SANTAQUIN — Imagine being perfectly healthy but having the government declare you dead.
As Leonard Cleveland of Santaquin discovered, wrongfully being declared dead can create real hardships, often is difficult to fix, and happens more often than expected.
Cleveland looks perfectly healthy but the Social Security Administration apparently thinks he's dead. As a result, he has not received a Social Security payment since June and his credit cards have been affected.
"They won't respect my credit cards," he said. "I can't go buy food. And I don't carry cash with me any more."
The problem also whittled away Cleveland's retirement savings.
"They ought to be thankful I'm not going down to the welfare office and applying for welfare," he said.
So, what happened? There was a death: Cleveland's wife, Gloria. It appears someone at the funeral home listed both her and Leonard as deceased on the same day in the paperwork sent to Social Security.
"I turned around and wrote a check out, paid for my wife's funeral expenses, left, and thought it was all taken care of until this came down," Cleveland said.
Long before he contacted us, he tried to convince the government and everyone else he was still alive.
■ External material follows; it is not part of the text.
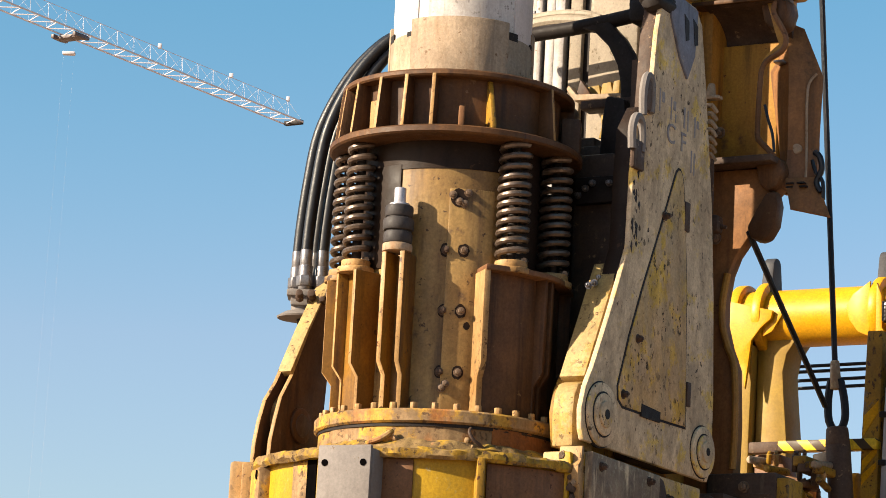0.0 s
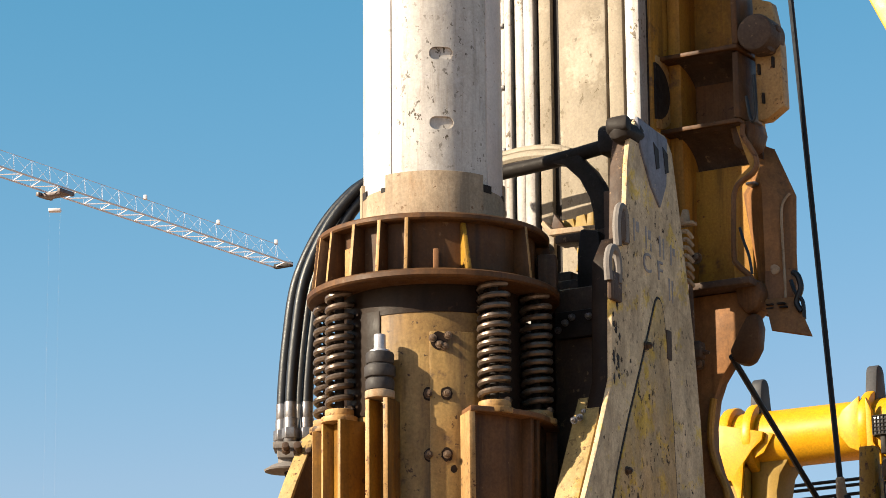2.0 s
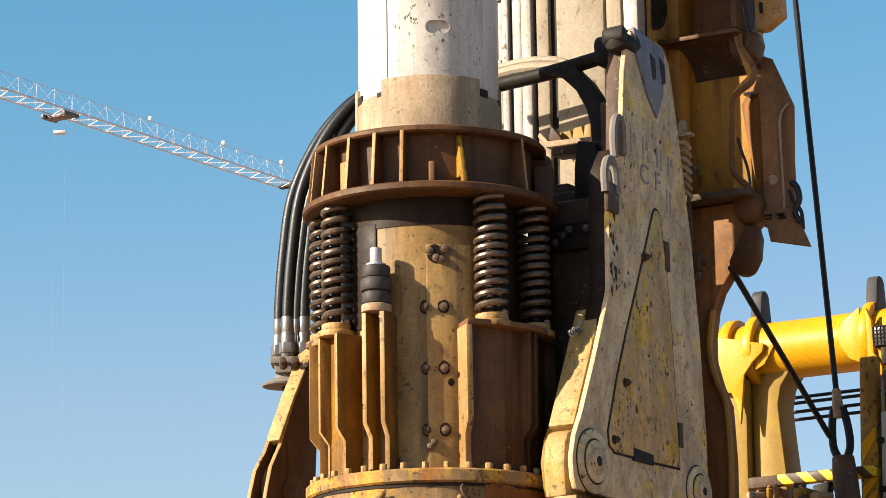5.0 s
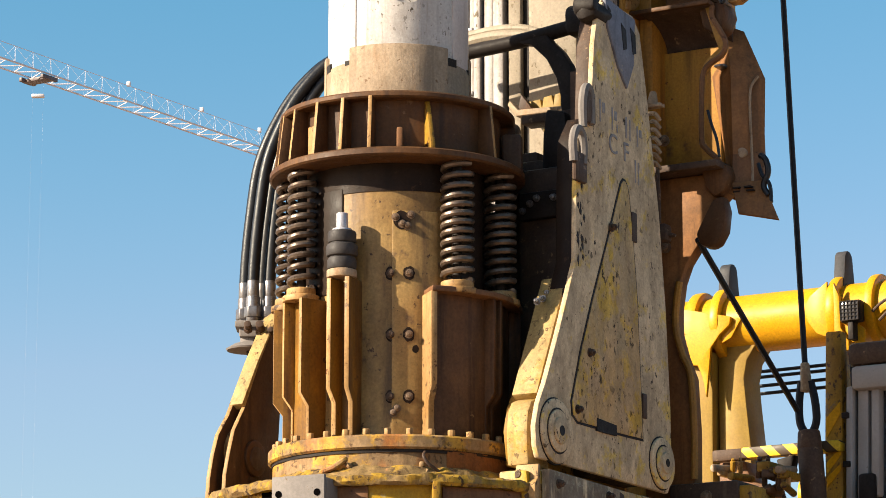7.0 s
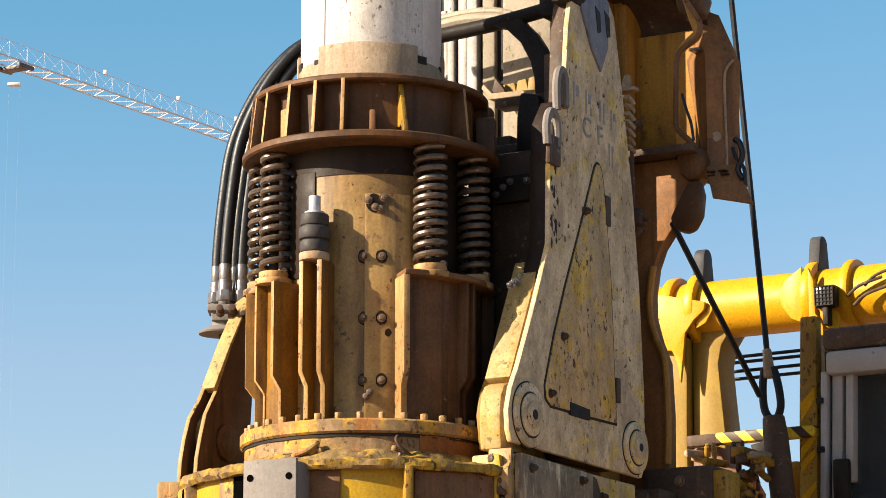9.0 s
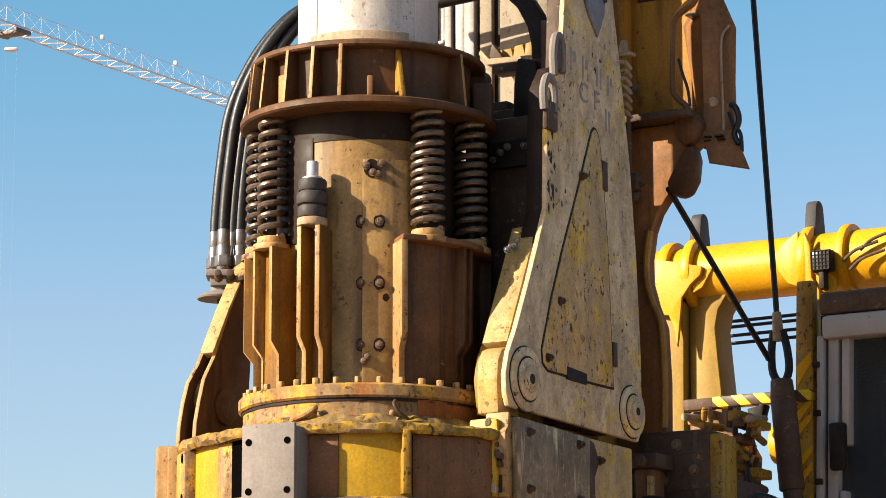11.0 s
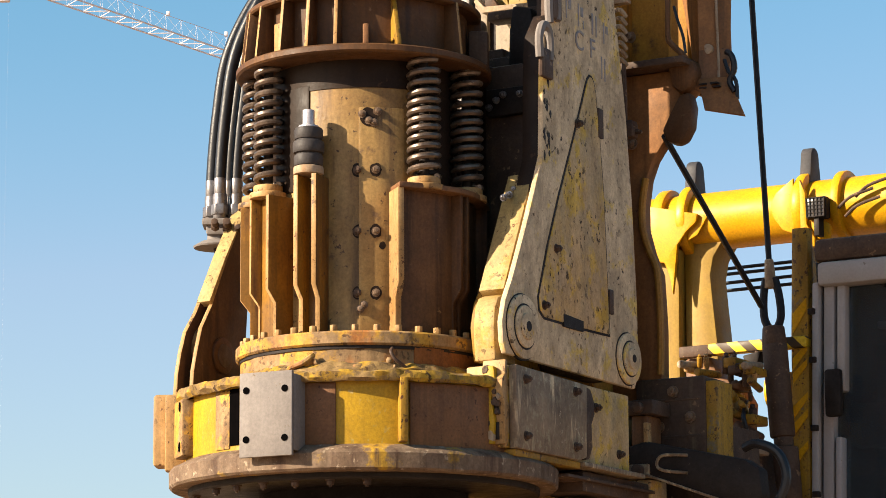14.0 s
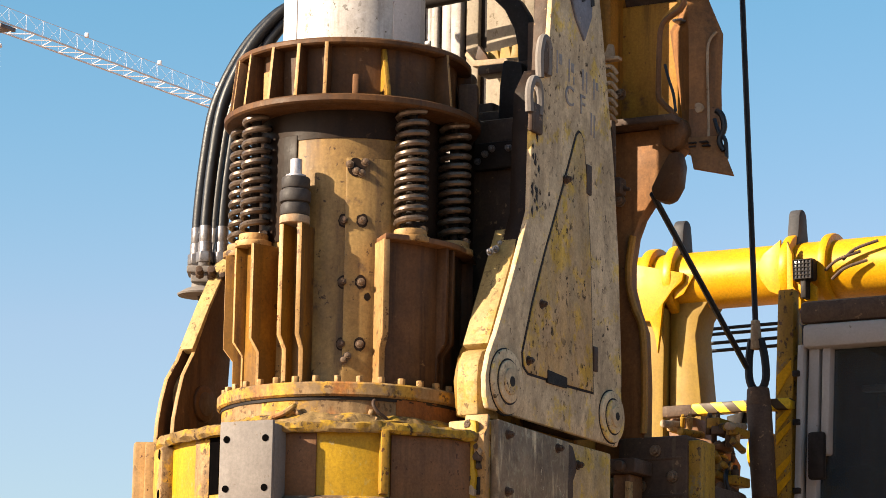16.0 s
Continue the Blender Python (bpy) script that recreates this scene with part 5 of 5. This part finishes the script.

He said he made three trips to the Social Security office, waited in line, showed his identification, and actually proved he has not died. But that didn't seem to do the trick.
So, he contacted KSL. We contacted Social Security and officials there declined an on-camera interview. But in an email, the regional office in Denver said mistakes like this are rare.
Causes range from bad information from relatives and funeral homes to typos by Social Security employees.
This type of thing happens to about 14,000 people nationwide each year. Getting the death status changed is not easy.
"The first time we went down, they lost the paperwork," Cleveland said.
Finally his son David contacted Rep. Jason Chaffetz's office and it went to work on bringing Cleveland back to life.
"He's doing what he can," Cleveland said. "I think they said it would be three months before I could even get a check."
Cleveland recently did get the problem resolved, but the experience chipped away at his patience. He doesn't understand why it took an act of a Congressman's office to fix it.